Deployments Overview
A deployment is a group of identical engine instances deployed within an environment. A deployment defines the StreamSets engine type, version, and configuration to use. You can deploy and launch multiple instances of the configured engine.
When you create a deployment, you select an active environment for that deployment. You must create and activate environments before creating deployments.
A deployment allows you to manage all deployed engine instances with a single configuration change. You can update a deployment to install an additional stage library on the engine or to customize engine configuration properties. After a deployment update, you instruct Control Hub to restart all engine instances in the deployment to replicate the changes to each instance.
You can create the following types of deployments:
- Self-managed
- In a self-managed deployment, you take full control of procuring the resources needed to run engine instances. The resources can be local on-premises machines or cloud computing machines.
- Control Hub-managed
- In a Control Hub-managed deployment, Control Hub connects to the external system represented by the parent environment and automatically provisions the resources needed to run the engine type, ensuring that the resources meet engine requirements. Engine instances are then automatically deployed and launched on those resources.
Engine Types
A deployment defines the type of engine to deploy and launch.
- Data Collector
- Use a Data Collector engine to run data ingestion pipelines that can read from and write to a large number of heterogeneous origins and destinations. Data Collector pipelines perform record-based data transformations in streaming, CDC, or batch modes.
- Transformer
- Use a Transformer engine to run data processing pipelines on Apache Spark. Because Transformer pipelines run on Spark deployed on a cluster, the pipelines can perform set-based transformations such as joins, aggregates, and sorts on the entire data set.
Once you save a deployment, you cannot change the engine type.
For more information about the pipeline types, see Comparing StreamSets Pipelines.
Engine Versions
A deployment defines the engine version to deploy and launch. StreamSets recommends using the latest engine version to ensure that you have the latest updates and features.
Engine | Minimum Supported Version |
---|---|
Data Collector | 4.3.0 |
Transformer | 4.2.0 |
Transformer engines provide engine versions based on the Scala version that the engine is built with, in addition to the engine version. For example, for Transformer 4.2.0, you can choose between engine version 4.2.0 (Scala 11) and 4.2.0 (Scala 12). For information about choosing a Scala version, see Choosing an Engine Version.
Once you save a deployment, you cannot change the engine version. To upgrade to a later engine version, see Upgrading Engines for Self-Managed Deployments.

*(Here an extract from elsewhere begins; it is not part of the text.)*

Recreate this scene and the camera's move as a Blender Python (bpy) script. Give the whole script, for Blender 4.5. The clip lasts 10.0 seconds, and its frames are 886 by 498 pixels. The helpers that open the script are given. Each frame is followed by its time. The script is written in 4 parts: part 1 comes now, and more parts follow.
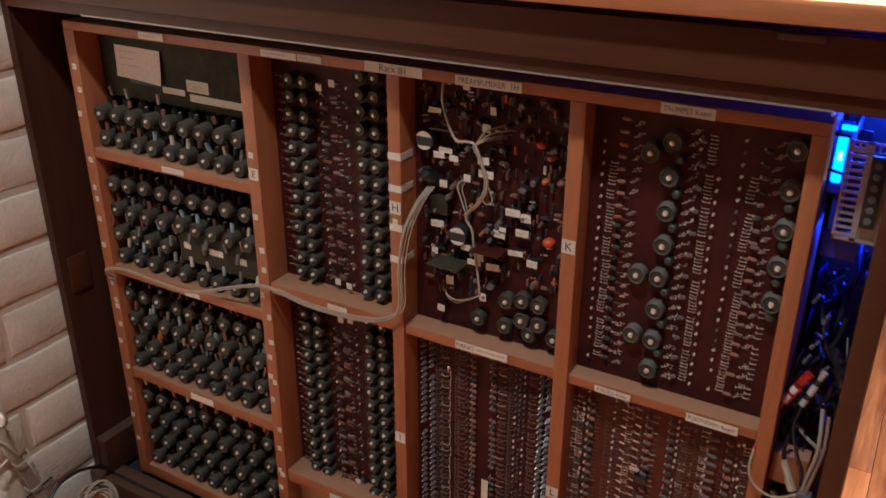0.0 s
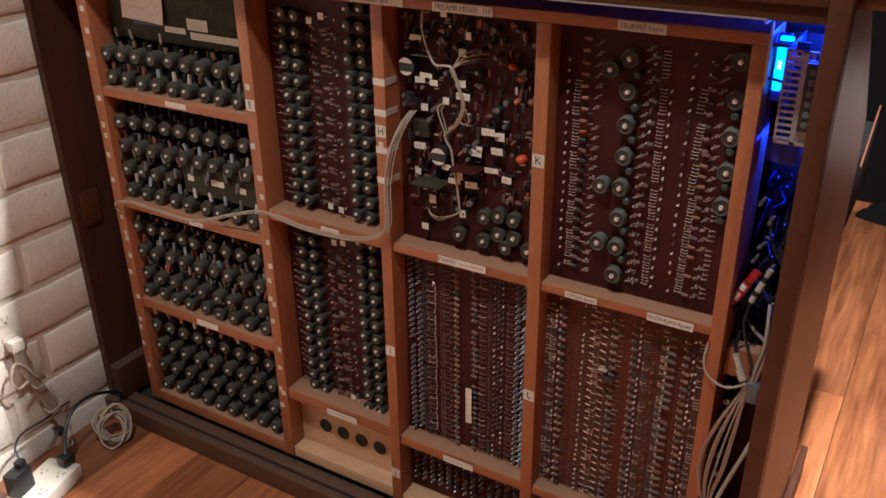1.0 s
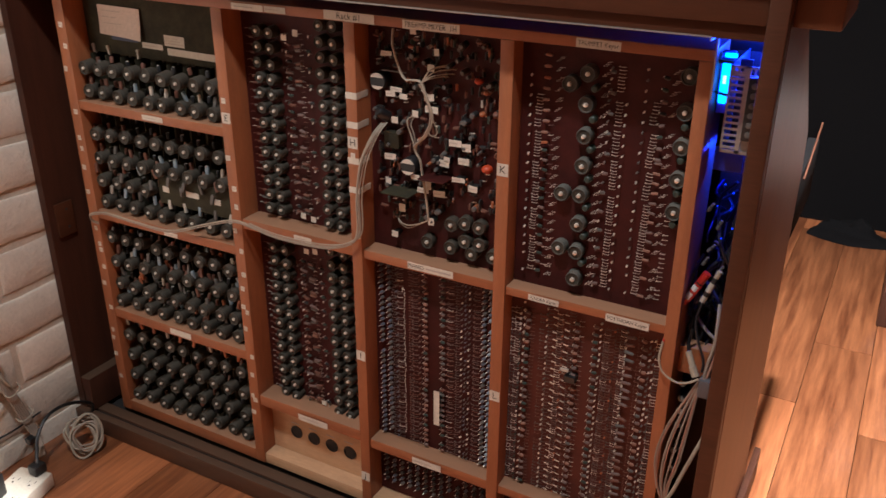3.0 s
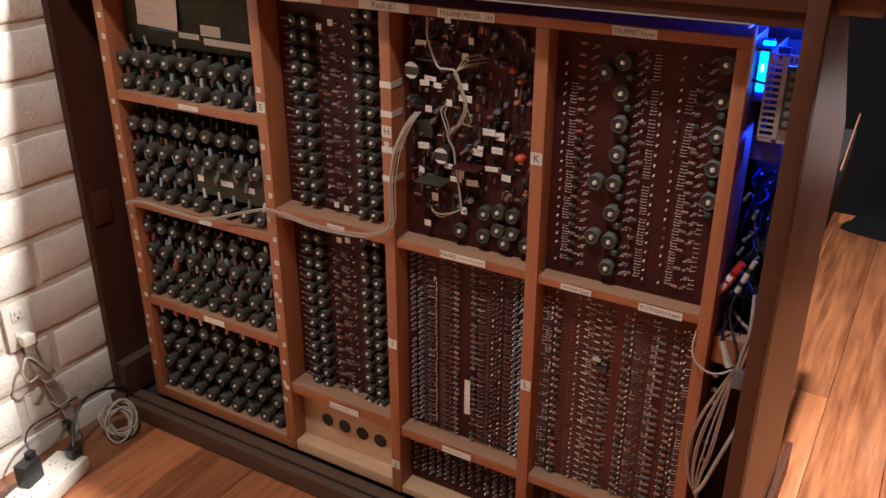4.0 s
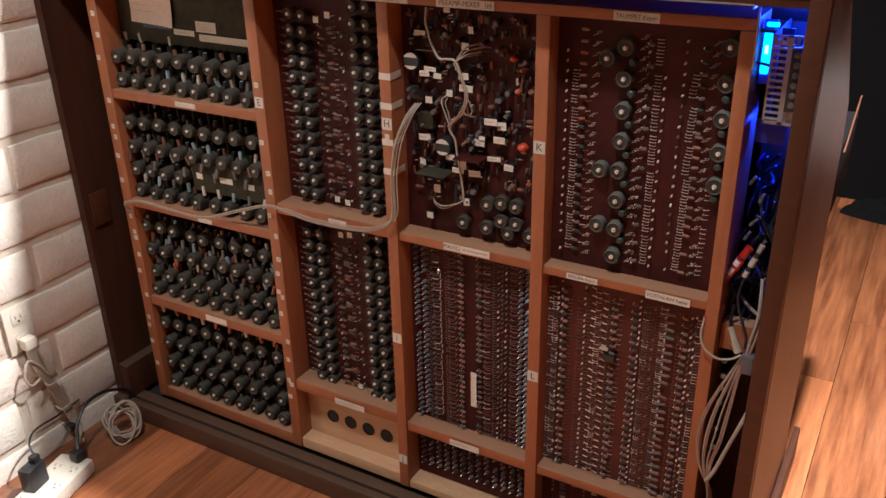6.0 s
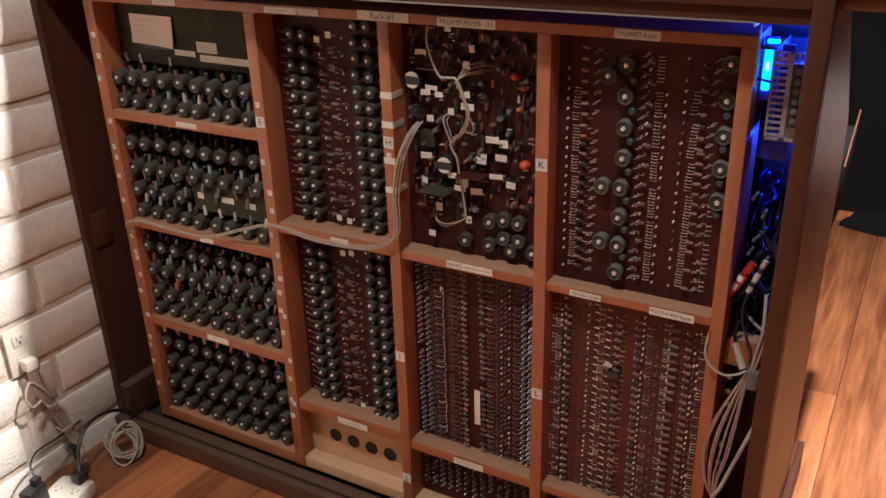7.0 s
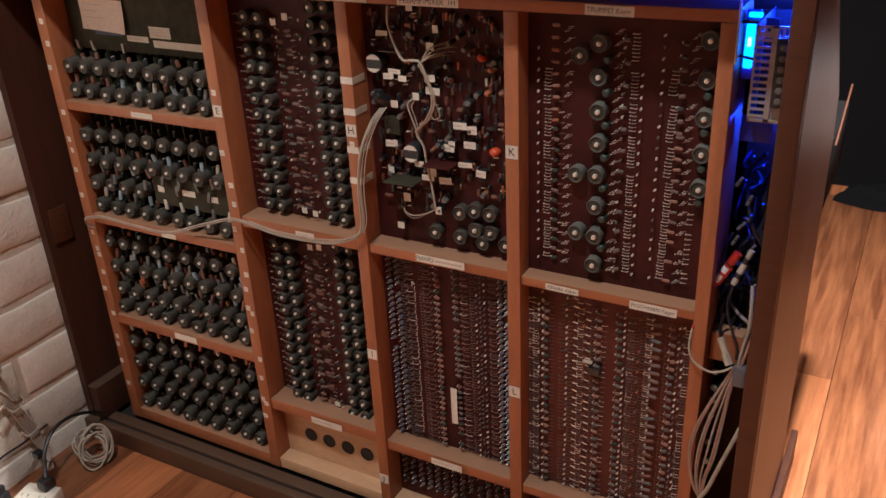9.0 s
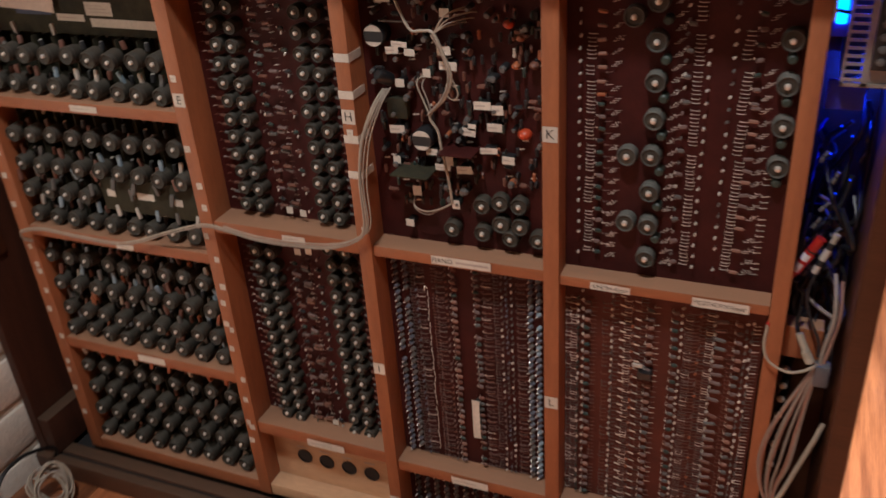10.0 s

If you design and run pipelines across engine instances managed by different deployments, ensure that all engine versions are the same. Since engine functionality can differ from version to version, using a different engine version can result in a pipeline that is invalid. Use engine labels to ensure that you do not mix engine versions for a single pipeline.
Engine Configuration
A deployment defines the configuration of the engine to deploy and launch.
You can define the engine configuration when you create or edit a deployment. If you edit the engine configuration for an existing deployment, you instruct Control Hub to restart all engine instances managed by the deployment to replicate the changes to the instances.